The Numero Cinco episode was embarrassingly bad-the worst this year.

Posted by: Matthew Gomez on February 5, 2004 03:10 PM

Actually, the whole scene with Spike asking to "...make me like i was..." is ambiguous. However, Joss Whedon has repeatedly said (which is confirmed in several episodes in Season 7) that Spike's intention all along was to have his soul restored. I think Season Six's finale was meant to trick us in believing that Spike wanted his chip removed, in the same way, they tried to make us believe that Giles may actually be "the First".

Posted by: Mya on January 30, 2004 04:30 PM

If I remember, Spike didn't go to the demon to get his soul back. He went there to do something about the all-consuming, Spike-destroying love he had for the Slayer. I think his wish was "Make me what I was, I wanna give the Slayer what she deserves". Or something close to that. He never actually said "Give me my soul". But the demon gave it back to him because you never get what you want, only what you need.
Spike having a soul was what the Slayer deserved.
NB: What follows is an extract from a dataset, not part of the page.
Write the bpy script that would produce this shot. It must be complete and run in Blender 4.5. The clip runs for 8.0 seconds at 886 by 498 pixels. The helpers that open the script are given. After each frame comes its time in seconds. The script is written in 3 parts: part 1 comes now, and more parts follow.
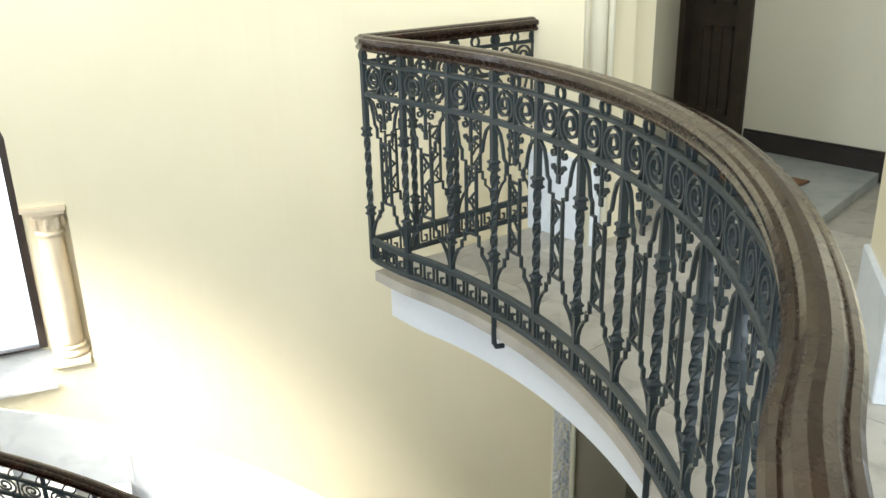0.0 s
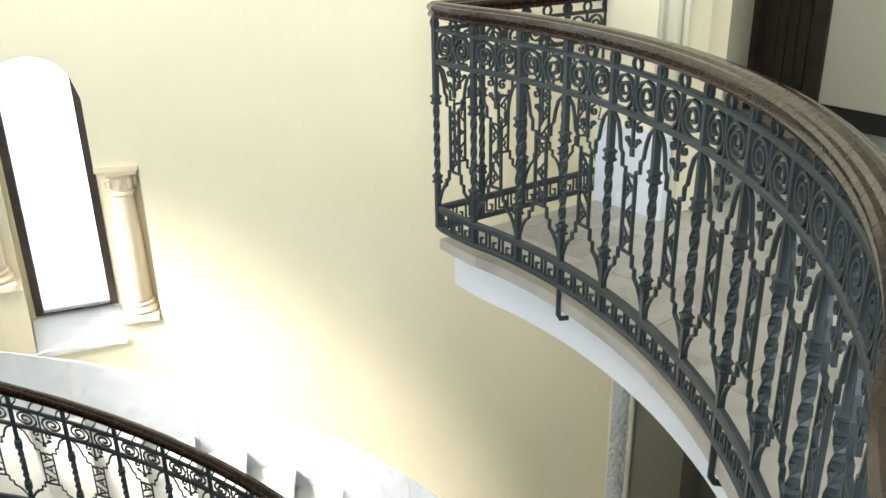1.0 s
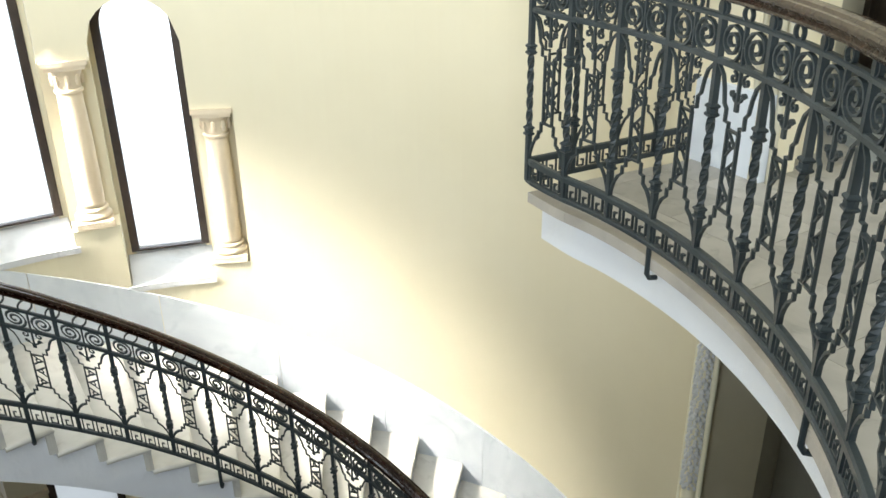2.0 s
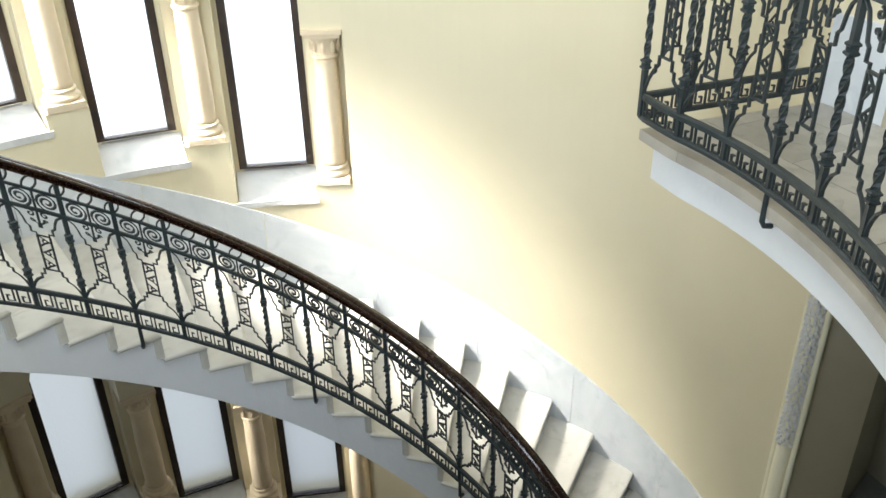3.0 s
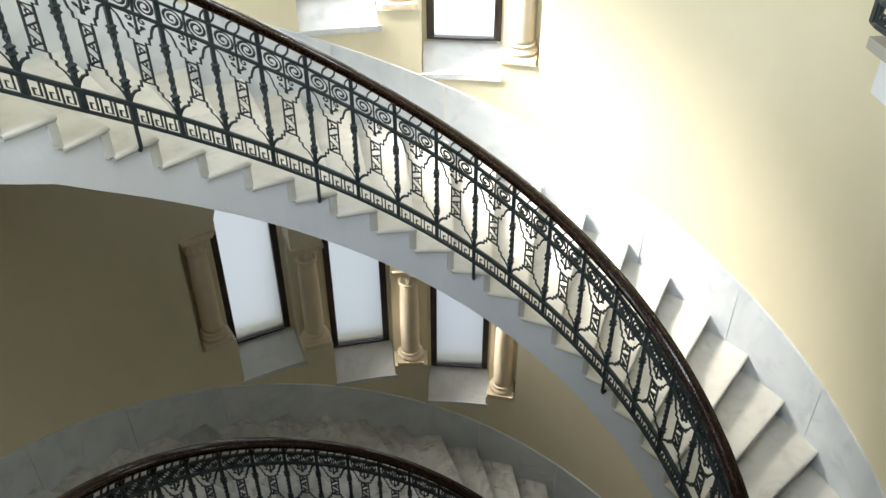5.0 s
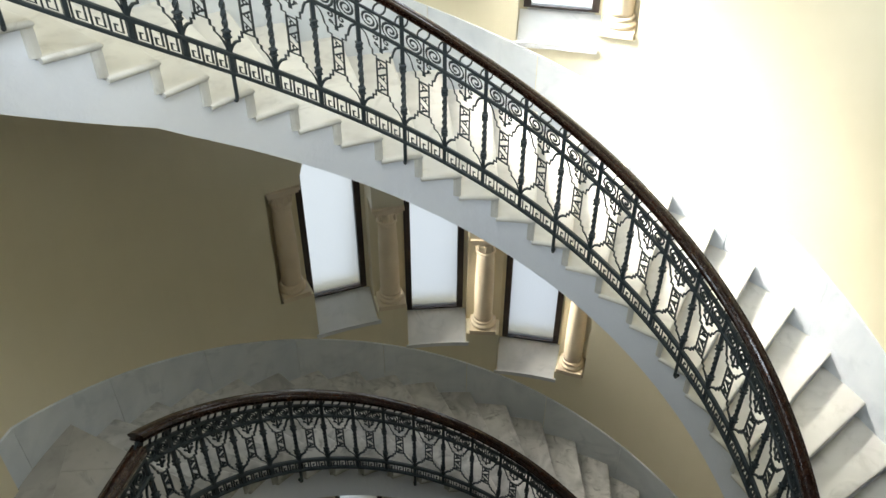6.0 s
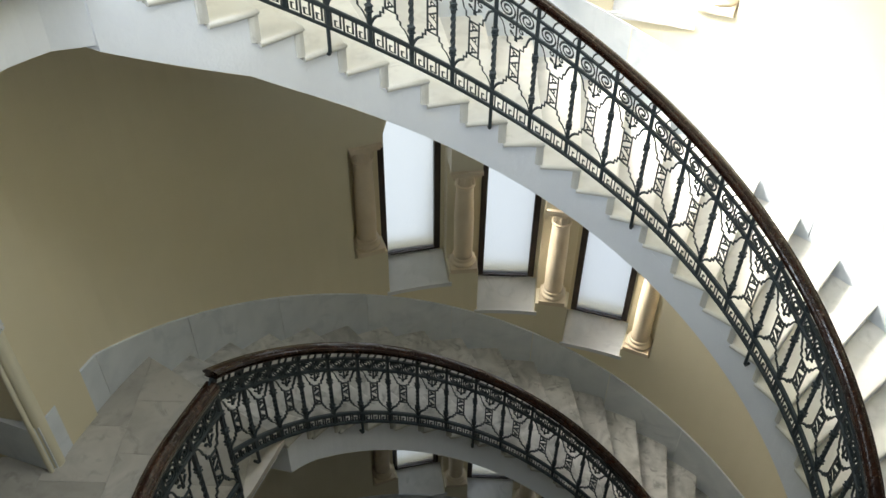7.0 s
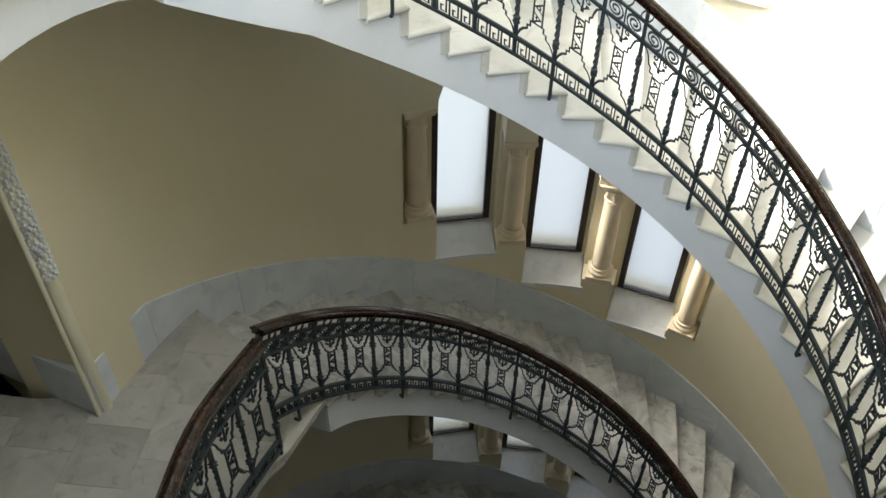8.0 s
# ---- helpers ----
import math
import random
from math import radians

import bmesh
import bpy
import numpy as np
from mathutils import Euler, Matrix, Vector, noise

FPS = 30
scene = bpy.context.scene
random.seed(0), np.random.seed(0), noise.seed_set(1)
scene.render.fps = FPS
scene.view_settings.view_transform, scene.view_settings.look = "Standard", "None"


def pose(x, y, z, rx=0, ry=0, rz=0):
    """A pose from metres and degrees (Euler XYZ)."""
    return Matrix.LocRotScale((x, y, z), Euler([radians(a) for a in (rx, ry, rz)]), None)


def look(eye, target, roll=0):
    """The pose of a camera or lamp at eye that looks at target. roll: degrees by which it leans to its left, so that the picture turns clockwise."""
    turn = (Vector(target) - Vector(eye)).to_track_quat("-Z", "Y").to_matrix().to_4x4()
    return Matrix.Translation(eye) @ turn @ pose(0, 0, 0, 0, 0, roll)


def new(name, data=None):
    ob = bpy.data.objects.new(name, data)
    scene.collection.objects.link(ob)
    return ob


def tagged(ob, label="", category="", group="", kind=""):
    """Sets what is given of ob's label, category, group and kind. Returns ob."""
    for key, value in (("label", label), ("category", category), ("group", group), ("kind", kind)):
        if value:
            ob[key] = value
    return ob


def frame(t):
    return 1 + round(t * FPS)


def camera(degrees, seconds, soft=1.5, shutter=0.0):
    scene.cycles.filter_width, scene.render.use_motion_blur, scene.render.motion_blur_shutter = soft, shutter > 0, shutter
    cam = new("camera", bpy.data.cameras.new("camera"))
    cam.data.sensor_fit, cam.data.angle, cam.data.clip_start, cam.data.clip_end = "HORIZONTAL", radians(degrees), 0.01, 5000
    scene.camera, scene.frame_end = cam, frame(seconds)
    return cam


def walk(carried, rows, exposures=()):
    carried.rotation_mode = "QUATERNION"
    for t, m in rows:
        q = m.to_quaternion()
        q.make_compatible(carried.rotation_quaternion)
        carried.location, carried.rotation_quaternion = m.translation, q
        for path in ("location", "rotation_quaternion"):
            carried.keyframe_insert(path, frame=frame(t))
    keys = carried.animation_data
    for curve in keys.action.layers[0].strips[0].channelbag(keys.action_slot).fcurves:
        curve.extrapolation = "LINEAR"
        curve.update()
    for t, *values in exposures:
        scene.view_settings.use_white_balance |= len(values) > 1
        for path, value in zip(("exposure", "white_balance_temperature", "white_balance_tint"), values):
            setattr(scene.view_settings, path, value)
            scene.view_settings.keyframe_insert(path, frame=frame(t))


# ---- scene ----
cam = camera(55.0, 8.0)
START_ROWS = [
    (0.0, pose(0.132, 0.097, 1.476, 69.60, 1.25, 2.57)),
    (0.5, pose(0.098, 0.088, 1.480, 68.95, 1.10, 3.90)),
    (1.0, pose(0.084, 0.088, 1.480, 67.60, 0.99, 6.60)),
]
PATH = [
    (2.5, (0.036, 0.11, 1.437), (-0.467, 1.815, 0.52), -0.8),
    (3, (0.026, 0.142, 1.431), (-0.58, 1.768, 0.437), -0.9),
    (3.5, (0.029, 0.156, 1.426), (-0.657, 1.71, 0.37), -0.9),
    (4, (-0.007, 0.161, 1.419), (-0.756, 1.637, 0.296), -0.5),
    (4.5, (-0.034, 0.146, 1.406), (-0.841, 1.553, 0.237), -0.3),
    (5, (-0.046, 0.127, 1.385), (-0.918, 1.461, 0.177), -0.1),
    (6.5, (-0.056, 0.083, 1.369), (-1.095, 1.204, 0.079), 0.4),
    (7, (-0.059, 0.063, 1.374), (-1.136, 1.106, 0.052), 0.7),
    (7.5, (-0.077, 0.052, 1.37), (-1.18, 1.036, 0.023), 1.0),
    (8, (-0.112, 0.063, 1.357), (-1.218, 0.995, -0.024), 1.3),
]
walk(cam, START_ROWS + [(t, look(eye, target, roll)) for t, eye, target, roll in PATH],
     [(0.0, -0.02), (3.0, -0.07), (4.5, -0.06), (5.0, 0.0), (6.5, 0.36), (8.0, 0.38)])

# ---------------------------------------------------------------- light
SKY = 0.12
world = bpy.data.worlds.new("sky")
world.use_nodes = True
wn = world.node_tree.nodes
sky = wn.new("ShaderNodeTexSky")
sky.sky_type, sky.sun_disc = "NISHITA", False
sky.sun_elevation, sky.sun_rotation = radians(48), radians(300)
wn["Background"].inputs["Strength"].default_value = SKY
world.node_tree.links.new(sky.outputs["Color"], wn["Background"].inputs["Color"])
scene.world = world
scene.view_settings.exposure = 0.0


def area_light(name, where, target, sx, sy, watts, spread=180.0, colour=(1, 1, 1)):
    data = bpy.data.lights.new(name, "AREA")
    data.shape, data.size, data.size_y, data.energy, data.color = "RECTANGLE", sx, sy, watts, colour
    data.spread = radians(spread)
    ob = new(name, data)
    ob.matrix_world = look(where, target)
    return ob


# ---------------------------------------------------------------- plan
C = Vector((-1.55, 2.21, 0))      # centre of the curved wall
R = 2.925
I = Vector((-1.41, 2.07, 0))      # centre of the open well on the stair side
RI = 1.757
L = Vector((-1.80, 1.74, 0))      # centre of the landing's curved edge
RL = 2.43
RISE, STOREY = 0.158, 3.10
WINDOW_STOREY = 3.32
A_RIGHT, A_LEFT = 43.0, 216.0     # ends of the curved wall
TOP, BOTTOM = 4.6, -9.6


def polar(c, r, deg, z=0.0):
    return Vector((c.x + r * math.cos(radians(deg)), c.y + r * math.sin(radians(deg)), z))


def inner(a, off=0.0, z=0.0, straight=True):
    """The open side of the stairs: round the well, then straight on where the flight meets the landing."""
    if a <= 180.0 or not straight:
        return polar(I, RI + off, a, z)
    t = radians(a - 180.0) * RI
    return polar(I, RI + off, 180.0, z) + Vector((-0.25 * t * t, -t, 0))


def nose_z(a):
    """Height of the line that the upper flight's railing follows, over the angle round the well."""
    return -0.367 - (194 - a) / 7.2 * RISE


# ---------------------------------------------------------------- materials
def material(name):
    m = bpy.data.materials.new(name)
    m.use_nodes = True
    return m, m.node_tree.nodes, m.node_tree.links, m.node_tree.nodes["Principled BSDF"]


def noise_tex(n, l, scale, detail=4.0, rough=0.55, distortion=0.0):
    t = n.new("ShaderNodeTexNoise")
    t.inputs["Scale"].default_value, t.inputs["Detail"].default_value = scale, detail
    t.inputs["Roughness"].default_value, t.inputs["Distortion"].default_value = rough, distortion
    geo = n.new("ShaderNodeNewGeometry")
    l.new(geo.outputs["Position"], t.inputs["Vector"])
    return t


def ramp(n, l, src, stops):
    r = n.new("ShaderNodeValToRGB")
    while len(r.color_ramp.elements) < len(stops):
        r.color_ramp.elements.new(0.5)
    for e, (p, c) in zip(r.color_ramp.elements, stops):
        e.position, e.color = p, (*c, 1)
    l.new(src, r.inputs["Fac"])
    return r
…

Interesting, huh?

Posted by: Kathy on December 17, 2003 07:28 AM

You assume that this demon is only in the soul-retail market. He seems to me to be more like a genie with an attitude. Yeah, he'll grant you a wish, if you jump through a couple hundred flaming hoops first. And about other vampires not knowing the location--maybe they do. Maybe some vampires came to the demon and died in the trials, or maybe some came and got their wishes granted, but I highly doubt that another vampire would actually ask for a soul. Spike is unique in this case.
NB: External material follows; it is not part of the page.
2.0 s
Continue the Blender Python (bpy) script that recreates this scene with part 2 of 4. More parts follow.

Posted by: MayQueen on December 6, 2003 12:28 PM

Awesome Daryll. If Spike knew about this demon, what about Angel. Instead of having a permanent soul Angel has a cursed, non permanent soul. This is assuming because Spike had to fight for his soul, that makes his truly his. Most likely the demon has been there for awhile so why is it Spike seems to be the only vampire that is aware of its location? Yes, it does change the game and I still can't get rid of a sneaking suspicion that how he got his soul may matter later. I don't know for sure. Merely speculation but if the Shanshu turns out to be fake who knows what other surprises may be in the works. Cheers.